Understanding Overfitting and Underfitting in Model Evaluation

In the realm of machine learning, two critical concepts that every data scientist and software engineer must grasp are overfitting and underfitting. These phenomena directly impact the performance of predictive models and are essential topics in model evaluation and validation.

What is Overfitting?

Overfitting occurs when a model learns not only the underlying patterns in the training data but also the noise. This results in a model that performs exceptionally well on the training dataset but poorly on unseen data. Essentially, the model becomes too complex, capturing details that do not generalize to new data.

Signs of Overfitting:

  • High accuracy on training data but significantly lower accuracy on validation/test data.
  • A model that is overly complex, such as a deep neural network with many layers, when a simpler model would suffice.

How to Identify Overfitting:

  • Learning Curves: Plotting training and validation loss/accuracy over epochs can help visualize the performance. If the training loss decreases while the validation loss increases, overfitting is likely occurring.
  • Cross-Validation: Using techniques like k-fold cross-validation can provide insights into how well the model generalizes to unseen data.

Solutions to Overfitting:

  • Simplifying the Model: Reducing the complexity of the model by selecting fewer features or using a simpler algorithm.
  • Regularization: Techniques such as L1 (Lasso) and L2 (Ridge) regularization can penalize large coefficients, discouraging complexity.
  • Early Stopping: Monitoring validation performance and stopping training when performance begins to degrade can prevent overfitting.

What is Underfitting?

Underfitting occurs when a model is too simple to capture the underlying structure of the data. This results in poor performance on both the training and validation datasets. An underfitted model fails to learn the relevant patterns, leading to high bias and low variance.

Signs of Underfitting:

  • Low accuracy on both training and validation datasets.
  • A model that is too simplistic, such as a linear regression model applied to a non-linear problem.

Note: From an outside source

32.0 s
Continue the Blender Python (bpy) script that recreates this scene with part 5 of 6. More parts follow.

How to Identify Underfitting:

  • Learning Curves: If both training and validation losses are high and close to each other, the model is likely underfitting.
  • Performance Metrics: Consistently low performance metrics across training and validation datasets indicate underfitting.

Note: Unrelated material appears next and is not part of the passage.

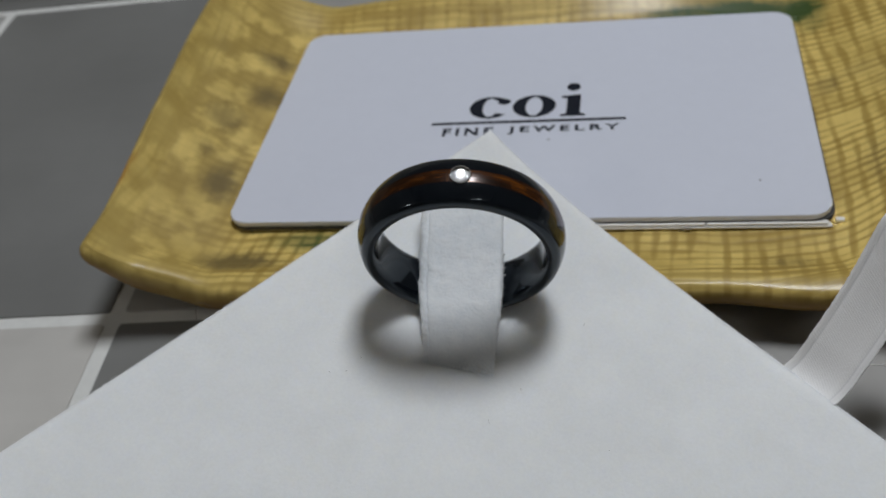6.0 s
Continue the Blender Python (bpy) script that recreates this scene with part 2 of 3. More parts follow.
def black_ceramic():
    m, n, l, p = nodes_of("black_ceramic")
    c = n.new("ShaderNodeTexCoord").outputs["Object"]
    f = noise_tex(n, l, c, 900, 3.0)
    r = ramp(n, [(0.3, (0.003, 0.004, 0.006)), (0.7, (0.006, 0.008, 0.011))])
    l.new(f.outputs["Fac"], r.inputs["Fac"])
    l.new(r.outputs["Color"], p.inputs["Base Color"])
    g = ramp(n, [(0.3, (0.045,) * 3), (0.75, (0.085,) * 3)])
    l.new(noise_tex(n, l, c, 260, 4.0).outputs["Fac"], g.inputs["Fac"])
    l.new(g.outputs["Color"], p.inputs["Roughness"])
    p.inputs["IOR"].default_value = 1.46
    p.inputs["Specular Tint"].default_value = (0.72, 0.87, 1.0, 1)
    p.inputs["Coat Weight"].default_value = 0.4           # a faint haze round the glints
    p.inputs["Coat IOR"].default_value = 1.2
    p.inputs["Coat Roughness"].default_value = 0.24
    return m


def clear_material(name, rough, ior, tint=(1, 1, 1)):
    m, n, l, p = nodes_of(name)
    p.inputs["Base Color"].default_value = (*tint, 1)
    p.inputs["Transmission Weight"].default_value = 1.0
    p.inputs["Roughness"].default_value, p.inputs["IOR"].default_value = rough, ior
    return m


def satin_material():
    """Thin woven satin that lets some light through, with ribbed selvedges."""
    m, n, l, p = nodes_of("white_satin")
    uv = n.new("ShaderNodeUVMap").outputs["UV"]
    weave = noise_tex(n, l, uv, 1.0, 3.0, 0.6, (90, 12, 1))
    streak = noise_tex(n, l, uv, 1.0, 3.0, 0.6, (5, 30, 1))
    sep = n.new("ShaderNodeSeparateXYZ")
    l.new(uv, sep.inputs["Vector"])
    off = calc(n, l, "ABSOLUTE", sep.outputs["Y"], 0.0)
    seam_groove = calc(n, l, "MULTIPLY", calc(n, l, "GREATER_THAN", off, 0.74), calc(n, l, "LESS_THAN", off, 0.80))
    r = ramp(n, [(0.3, (0.90, 0.89, 0.89)), (0.7, (0.97, 0.965, 0.96))])
    l.new(calc(n, l, "ADD", calc(n, l, "MULTIPLY", weave.outputs["Fac"], 0.5), calc(n, l, "MULTIPLY", streak.outputs["Fac"], 0.5)), r.inputs["Fac"])
    # the shade of the sunk seams is also put into the colour, as greyer lines
    col = mix(n, l, calc(n, l, "MULTIPLY", seam_groove, 0.3), r.outputs["Color"], (0.55, 0.55, 0.56))
    l.new(col, p.inputs["Base Color"])
    p.inputs["Roughness"].default_value = 0.38
    p.inputs["Specular IOR Level"].default_value = 1.0
    p.inputs["Sheen Weight"].default_value = 0.9
    p.inputs["Sheen Roughness"].default_value = 0.6
    slant = calc(n, l, "ADD", calc(n, l, "MULTIPLY", sep.outputs["X"], 196.0), calc(n, l, "MULTIPLY", sep.outputs["Y"], 38.0))
    twill = calc(n, l, "MULTIPLY", calc(n, l, "SINE", slant), 0.2)      # slanting ribs of the weave
    h = calc(n, l, "SUBTRACT", calc(n, l, "ADD", weave.outputs["Fac"], twill), calc(n, l, "MULTIPLY", seam_groove, 1.2))
    bump(n, l, p, h, 0.55, 0.00007)
    tl = n.new("ShaderNodeBsdfTranslucent")
    l.new(col, tl.inputs["Color"])
    blend = n.new("ShaderNodeMixShader")
    blend.inputs["Fac"].default_value = 0.2
    l.new(p.outputs["BSDF"], blend.inputs[1])
    l.new(tl.outputs["BSDF"], blend.inputs[2])
    l.new(blend.outputs["Shader"], n["Material Output"].inputs["Surface"])
    return m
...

Solutions to Underfitting:

  • Increasing Model Complexity: Using more complex models or adding more features can help capture the underlying patterns in the data.
  • Feature Engineering: Creating new features or transforming existing ones can provide the model with more information to learn from.
  • Removing Regularization: If regularization is too strong, it may prevent the model from fitting the training data adequately.

Conclusion

Understanding overfitting and underfitting is crucial for building effective machine learning models. Striking the right balance between model complexity and generalization is key to achieving optimal performance. By recognizing the signs of both phenomena and applying appropriate solutions, data scientists can enhance their models and improve their chances of success in technical interviews and real-world applications.